6. No que diz respeito à Habitação, o Estado tem de ser um participante ativo no mercado imobiliário, de modo a mitigar os impactes na população dos ciclos de maior investimento privado e da especulação. O LIVRE propõe ao governo que invista em habitação pública de modo a travar a desregulação do mercado de arrendamento, incentivando rendas acessíveis e habitação social em número suficiente para fazer face a esta que é uma emergência social. As verbas previstas no OE2020 são ainda insuficientes para possibilitar habitação pública a rendas acessíveis. Parte do excedente orçamental poderia reforçar as verbas previstas, mas considerando-as como investimento em reabilitação de edifícios para habitação pública por forma a chegar a mais agregados e mais rapidamente.

7. Do mesmo modo, o Ambiente continua a ser desvalorizado por este Governo, onde se depreende a permanência de uma lógica extrativista. O governo vem ainda reforçar a estratégia que tem vindo a ser seguida em matéria ambiental, ao não prever análises profundas aos grandes projetos nacionais previstos – como a Avaliação Ambiental Estratégica da localização do aeroporto de Lisboa, dos projetos do Programa Nacional de Investimentos 2030 (PNI 2030) ou da estratégia nacional de mineração, como foi sugerido negocialmente pelo LIVRE. O LIVRE pediu ao governo que incluísse no OE a Avaliação Ambiental Estratégica do Plano Nacional de Investimentos (PNI) 2030, medida que foi recusada. Refira-se também a não dotação aos organismos do Governo, muito em particular os de fiscalização, de verbas suficientes para um eficaz combate às alterações climáticas e para a promoção da transição energética.

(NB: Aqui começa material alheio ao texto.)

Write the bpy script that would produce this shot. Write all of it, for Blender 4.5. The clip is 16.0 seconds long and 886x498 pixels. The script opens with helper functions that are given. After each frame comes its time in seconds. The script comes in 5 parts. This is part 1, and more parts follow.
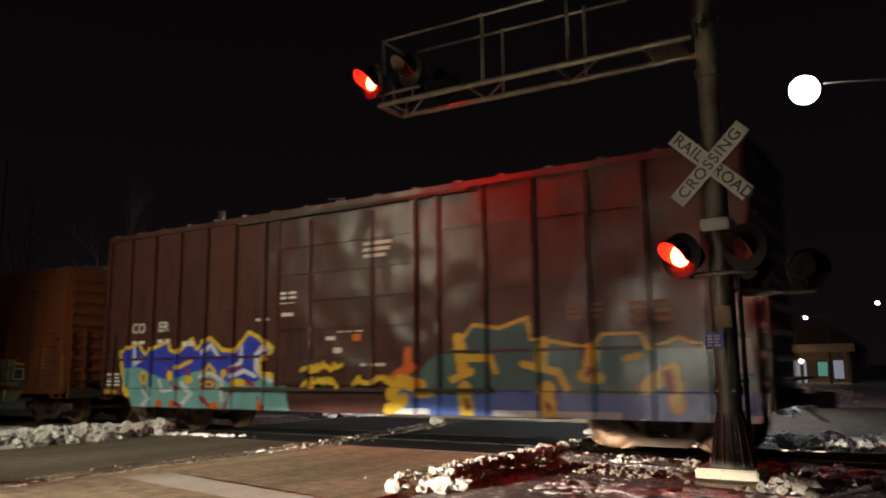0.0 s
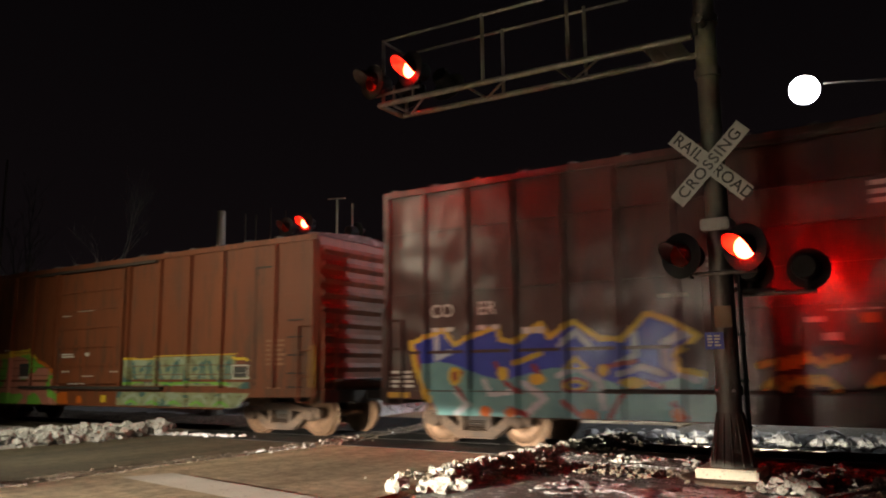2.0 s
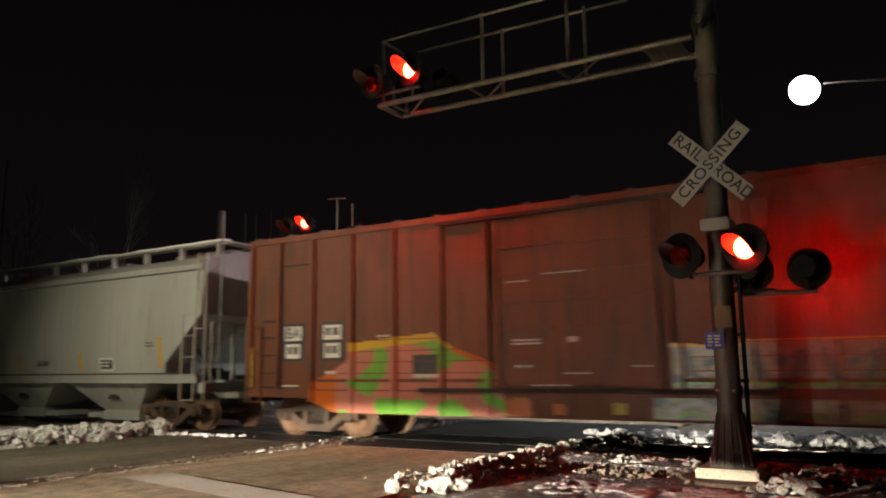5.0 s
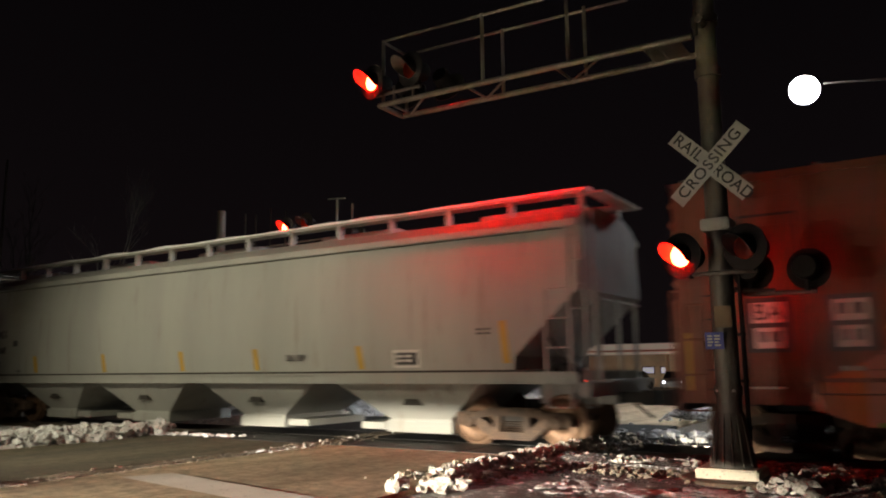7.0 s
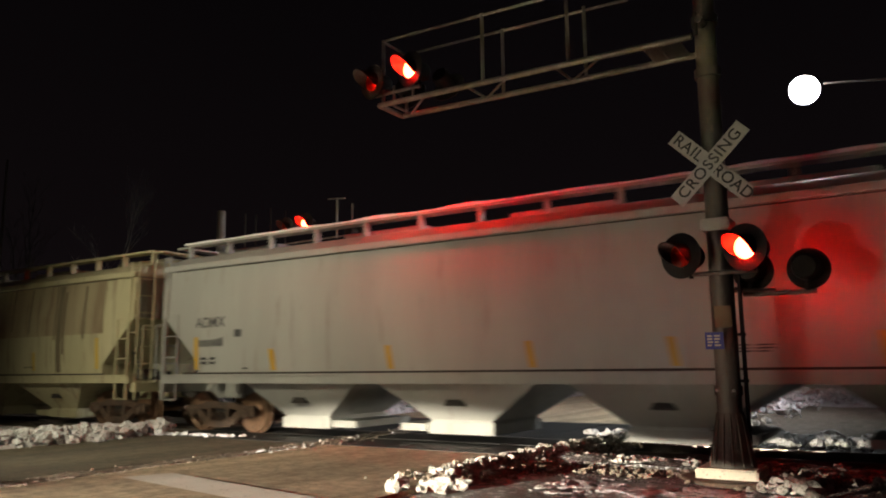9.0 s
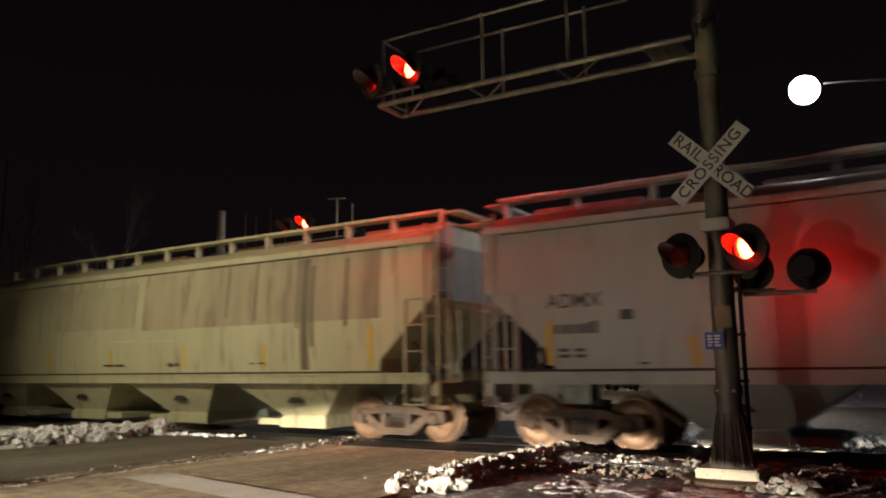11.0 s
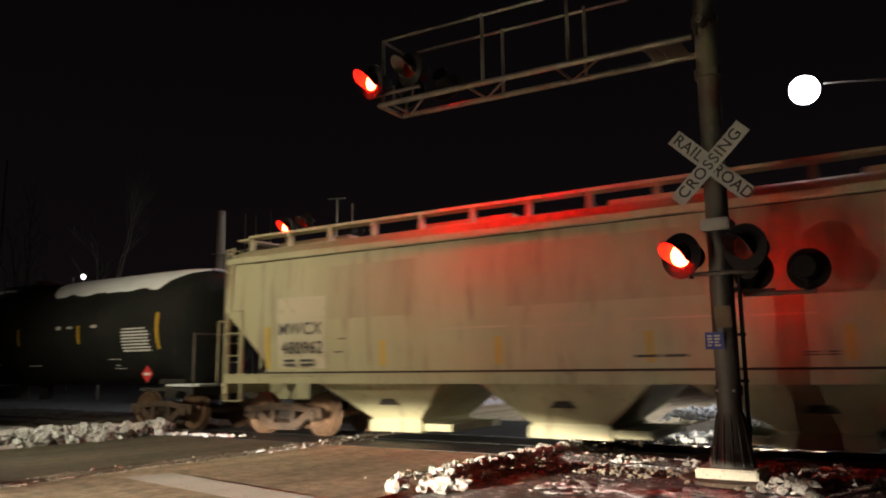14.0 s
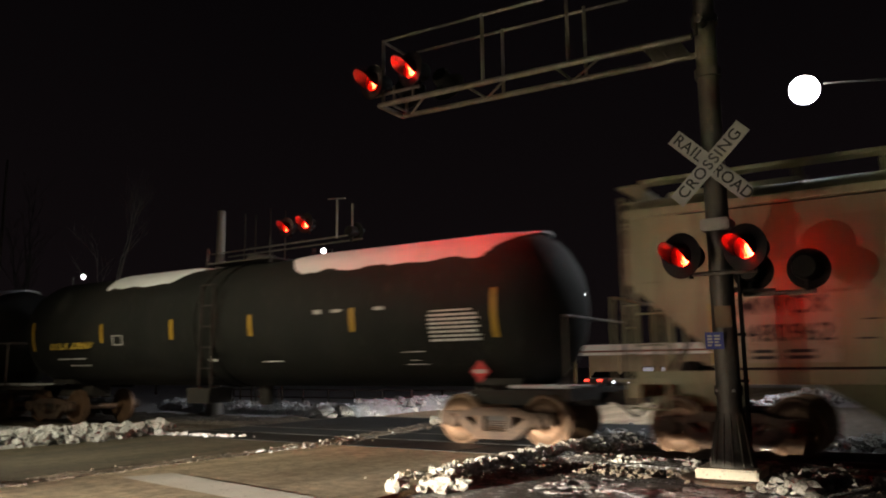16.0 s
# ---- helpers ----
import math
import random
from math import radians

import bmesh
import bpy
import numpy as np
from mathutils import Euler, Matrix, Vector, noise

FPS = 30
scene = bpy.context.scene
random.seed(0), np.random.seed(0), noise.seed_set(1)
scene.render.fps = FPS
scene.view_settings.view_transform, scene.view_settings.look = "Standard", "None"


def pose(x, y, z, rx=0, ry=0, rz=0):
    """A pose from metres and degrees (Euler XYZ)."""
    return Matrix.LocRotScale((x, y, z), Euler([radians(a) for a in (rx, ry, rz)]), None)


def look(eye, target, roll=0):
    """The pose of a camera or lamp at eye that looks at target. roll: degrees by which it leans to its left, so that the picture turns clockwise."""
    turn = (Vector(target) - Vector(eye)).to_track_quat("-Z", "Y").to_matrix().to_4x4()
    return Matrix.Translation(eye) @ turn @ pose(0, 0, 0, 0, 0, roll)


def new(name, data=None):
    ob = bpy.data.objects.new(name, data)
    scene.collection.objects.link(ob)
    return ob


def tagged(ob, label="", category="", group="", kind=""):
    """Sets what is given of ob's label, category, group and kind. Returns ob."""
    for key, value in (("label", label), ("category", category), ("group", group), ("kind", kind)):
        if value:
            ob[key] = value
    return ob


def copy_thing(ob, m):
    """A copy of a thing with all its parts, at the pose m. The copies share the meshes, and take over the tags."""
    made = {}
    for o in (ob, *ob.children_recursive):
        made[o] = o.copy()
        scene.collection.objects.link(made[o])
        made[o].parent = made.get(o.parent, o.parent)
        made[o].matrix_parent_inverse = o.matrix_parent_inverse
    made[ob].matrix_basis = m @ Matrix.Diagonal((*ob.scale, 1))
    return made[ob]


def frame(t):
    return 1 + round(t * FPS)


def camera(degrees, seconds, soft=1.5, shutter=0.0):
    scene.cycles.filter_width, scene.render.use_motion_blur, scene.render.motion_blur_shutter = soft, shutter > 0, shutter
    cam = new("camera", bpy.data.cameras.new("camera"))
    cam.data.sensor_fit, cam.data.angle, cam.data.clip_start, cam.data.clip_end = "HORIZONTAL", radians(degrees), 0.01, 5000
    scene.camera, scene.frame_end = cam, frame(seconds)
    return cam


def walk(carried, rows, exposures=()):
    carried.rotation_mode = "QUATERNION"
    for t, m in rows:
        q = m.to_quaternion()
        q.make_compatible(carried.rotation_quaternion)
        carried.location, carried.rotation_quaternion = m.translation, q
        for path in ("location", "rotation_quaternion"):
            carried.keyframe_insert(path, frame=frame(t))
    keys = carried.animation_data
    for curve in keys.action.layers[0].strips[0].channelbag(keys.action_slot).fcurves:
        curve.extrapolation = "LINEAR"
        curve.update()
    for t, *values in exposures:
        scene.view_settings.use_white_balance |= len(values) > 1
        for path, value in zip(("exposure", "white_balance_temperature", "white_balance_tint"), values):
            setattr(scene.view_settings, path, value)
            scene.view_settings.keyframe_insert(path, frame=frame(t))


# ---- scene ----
cam = camera(60.0, 16.0, soft=1.95, shutter=0.9)
EYE = Vector((0.0, -13.678, 1.425))
YAW, PITCH, ROLL = radians(122.606), radians(8.828), -0.623
AIM = EYE + Vector((math.cos(YAW) * math.cos(PITCH), math.sin(YAW) * math.cos(PITCH), math.sin(PITCH)))
walk(cam, [(0.0, look(EYE, AIM, ROLL)), (16.0, look(EYE, AIM, ROLL))])

# ---- night sky and lamps ----
world = bpy.data.worlds.new("night")
scene.world = world
world.use_nodes = True
wn = world.node_tree
bg = wn.nodes["Background"]
grad_c, grad_m, grad_r = wn.nodes.new("ShaderNodeTexCoord"), wn.nodes.new("ShaderNodeSeparateXYZ"), wn.nodes.new("ShaderNodeValToRGB")
wn.links.new(grad_c.outputs["Generated"], grad_m.inputs[0])
wn.links.new(grad_m.outputs["Z"], grad_r.inputs[0])
wn.links.new(grad_r.outputs[0], bg.inputs[0])
grad_r.color_ramp.elements[0].position, grad_r.color_ramp.elements[0].color = 0.0, (0.0075, 0.0052, 0.0058, 1)
grad_r.color_ramp.elements[1].position, grad_r.color_ramp.elements[1].color = 0.55, (0.0024, 0.0018, 0.0022, 1)
bg.inputs[1].default_value = 0.65


def lamp(name, kind, at, to, power, colour, size=0.3, cone=60, blend=0.6):
    data = bpy.data.lights.new(name, kind)
    data.energy, data.color = power, colour
    if kind == "SPOT":
        data.spot_size, data.spot_blend, data.shadow_soft_size = radians(cone), blend, size
    elif kind == "AREA":
        data.shape, data.size = "DISK", size
    else:
        data.shadow_soft_size = size
    ob = new(name, data)
    ob.matrix_world = look(at, to)
    return ob


WARM, WHITE = (1.0, 0.80, 0.50), (0.93, 0.97, 1.0)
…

8. Conforme defendido pelo LIVRE, neste orçamento verifica-se um reforço de verbas para a Saúde. Grande parte da verba disponibilizada será, no entanto, canalizada para o reforço, já previsto, de meios humanos. O LIVRE bateu-se, em sede de negociação na generalidade, pela inclusão de psicólogos nos centros de saúde e manterá a discussão na especialidade.

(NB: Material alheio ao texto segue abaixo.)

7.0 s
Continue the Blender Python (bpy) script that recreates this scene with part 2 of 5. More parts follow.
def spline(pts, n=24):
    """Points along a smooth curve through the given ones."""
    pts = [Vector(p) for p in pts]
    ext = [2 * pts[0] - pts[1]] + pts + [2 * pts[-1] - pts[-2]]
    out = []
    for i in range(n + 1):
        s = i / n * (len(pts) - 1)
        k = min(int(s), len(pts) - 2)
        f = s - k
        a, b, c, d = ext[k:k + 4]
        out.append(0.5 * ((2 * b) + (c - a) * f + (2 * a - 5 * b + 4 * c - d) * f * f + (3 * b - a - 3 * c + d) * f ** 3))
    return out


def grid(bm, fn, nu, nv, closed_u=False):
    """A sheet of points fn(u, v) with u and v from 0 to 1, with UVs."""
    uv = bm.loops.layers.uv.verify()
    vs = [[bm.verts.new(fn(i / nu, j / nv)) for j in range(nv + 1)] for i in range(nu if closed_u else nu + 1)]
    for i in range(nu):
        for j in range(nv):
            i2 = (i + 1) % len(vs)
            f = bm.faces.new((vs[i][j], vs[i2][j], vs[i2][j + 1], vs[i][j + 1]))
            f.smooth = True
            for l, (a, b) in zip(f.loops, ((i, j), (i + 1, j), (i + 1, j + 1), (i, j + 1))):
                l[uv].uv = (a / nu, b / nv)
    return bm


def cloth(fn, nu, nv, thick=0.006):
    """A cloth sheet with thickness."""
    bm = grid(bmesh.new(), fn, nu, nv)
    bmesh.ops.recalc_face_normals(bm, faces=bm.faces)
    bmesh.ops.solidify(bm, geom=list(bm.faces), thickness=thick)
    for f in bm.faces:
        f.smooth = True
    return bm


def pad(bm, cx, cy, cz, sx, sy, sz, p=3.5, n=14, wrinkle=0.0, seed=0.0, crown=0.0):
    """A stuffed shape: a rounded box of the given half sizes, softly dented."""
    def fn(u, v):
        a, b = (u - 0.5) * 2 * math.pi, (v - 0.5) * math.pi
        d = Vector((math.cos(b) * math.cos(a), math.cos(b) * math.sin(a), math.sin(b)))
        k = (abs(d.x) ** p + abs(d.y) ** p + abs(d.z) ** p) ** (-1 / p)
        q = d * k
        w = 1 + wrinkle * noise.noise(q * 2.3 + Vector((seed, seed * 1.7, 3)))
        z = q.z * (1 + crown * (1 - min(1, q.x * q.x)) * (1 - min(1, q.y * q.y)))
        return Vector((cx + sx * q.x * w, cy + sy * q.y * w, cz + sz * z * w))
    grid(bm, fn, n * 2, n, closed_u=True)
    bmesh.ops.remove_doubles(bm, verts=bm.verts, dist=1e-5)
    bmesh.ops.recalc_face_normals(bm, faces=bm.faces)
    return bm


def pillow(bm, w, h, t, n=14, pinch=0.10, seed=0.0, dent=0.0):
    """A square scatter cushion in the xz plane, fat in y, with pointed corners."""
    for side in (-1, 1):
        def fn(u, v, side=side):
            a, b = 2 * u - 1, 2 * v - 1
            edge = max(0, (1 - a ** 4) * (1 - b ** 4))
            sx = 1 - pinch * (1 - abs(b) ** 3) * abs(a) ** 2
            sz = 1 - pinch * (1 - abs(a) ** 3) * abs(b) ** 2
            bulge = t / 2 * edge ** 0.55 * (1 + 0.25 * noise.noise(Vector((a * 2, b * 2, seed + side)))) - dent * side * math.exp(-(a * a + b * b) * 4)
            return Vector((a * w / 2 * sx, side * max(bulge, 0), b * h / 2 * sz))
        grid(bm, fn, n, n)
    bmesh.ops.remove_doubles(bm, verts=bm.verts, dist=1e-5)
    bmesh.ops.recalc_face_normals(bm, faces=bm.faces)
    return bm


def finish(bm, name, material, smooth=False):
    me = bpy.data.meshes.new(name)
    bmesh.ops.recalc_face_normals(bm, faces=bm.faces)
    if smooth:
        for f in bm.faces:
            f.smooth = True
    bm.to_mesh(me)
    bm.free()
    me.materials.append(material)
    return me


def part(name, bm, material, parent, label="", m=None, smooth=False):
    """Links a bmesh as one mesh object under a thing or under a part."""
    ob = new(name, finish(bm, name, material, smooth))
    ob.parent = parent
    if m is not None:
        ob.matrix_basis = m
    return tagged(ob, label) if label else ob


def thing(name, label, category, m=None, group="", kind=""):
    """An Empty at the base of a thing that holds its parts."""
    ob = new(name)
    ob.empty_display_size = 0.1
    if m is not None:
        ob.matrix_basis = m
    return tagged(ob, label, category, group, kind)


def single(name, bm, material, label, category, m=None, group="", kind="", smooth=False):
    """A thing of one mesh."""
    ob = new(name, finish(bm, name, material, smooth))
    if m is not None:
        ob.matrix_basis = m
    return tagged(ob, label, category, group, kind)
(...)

9. Urge questionar a que indústrias criativas se refere o governo quando a mão de obra dessas mesmas indústrias (os criadores, os artistas, os agentes culturais) são constante e historicamente remetidos a uma desesperante precarização da vida e do trabalho; a um desrespeito pela dignidade do seu fazer e a uma marginalização da arte, e portanto da cultura, do centro da polis? Queremos, pois, que a orçamentação para a cultura tenha um efetivo impacte na sustentabilidade dos projetos culturais estatais, começando desde logo pela dignidade e pelo insubstituível valor do trabalho artístico. E lutaremos para que haja um verdadeiro plano a médio e longo prazo para a sustentabilidade do património e dos equipamentos culturais, em rede, para uma melhor gestão dos recursos: culturais, humanos, económicos e sociais. A cultura, em todas as suas dimensões e expressões, deve chegar a todo o país, a todas as pessoas.

10. Sobre o Ensino Superior, a Ciência e a Investigação, o LIVRE negociou a equiparação das carreiras de docência e investigação científica no sentido dos direitos e deveres, possibilitando a mobilidade entre as carreiras, e também o reforço da ação social no ensino superior em função do custo de vida local da Universidade.

11. Saudamos que algumas medidas propostas no programa eleitoral do LIVRE tenham sido integradas parcialmente na proposta do OE 2020. Contudo, o modo de aplicação varia. Como, por exemplo, na redução do IVA da eletricidade em que o Governo propõe o valor da taxa em função do consumo e o LIVRE considera que, enquanto bem de primeira necessidade, o valor do IVA deveria ser de 6%, ou no que diz respeito ao aumento de vagas nas creches através de comparticipação e não através da disponibilização de vagas pelo Estado. Por outro lado, a proposta para o OE 2020 apresenta lacunas ao nível da afetação de verbas para os transportes públicos (para aumento da oferta face ao aumento de utilizadores resultante dos passes mais baratos), para o investimento na ferrovia e para a Justiça e o Ensino Superior.

12. Para o LIVRE, e considerando a folga orçamental prevista de 0,5%, o Governo deveria assumir a orientação estratégica nos setores do Ambiente, Educação e Ensino Superior, Saúde, Habitação e Cultura e aplicar parte do superavit enquanto medida de investimento nestes setores. É preciso vontade política, saber onde cortar, onde investir, onde taxar. Por exemplo, é não cometer atentados ao bem do território e das pessoas e demais seres vivos que nele habitam como o aeroporto do Montijo e o projeto de mineração em curso. Em nome das futuras gerações, deve aplicar-se o princípio da precaução.

O sentido de voto do OE2020 na generalidade da DURP LIVRE é a abstenção, considerando haver espaço negocial em sede de especialidade para melhorar substancialmente esta Proposta de Lei, nomeadamente nas áreas do Ambiente, Educação e Ensino Superior, Saúde, Habitação, Trabalho e Cultura.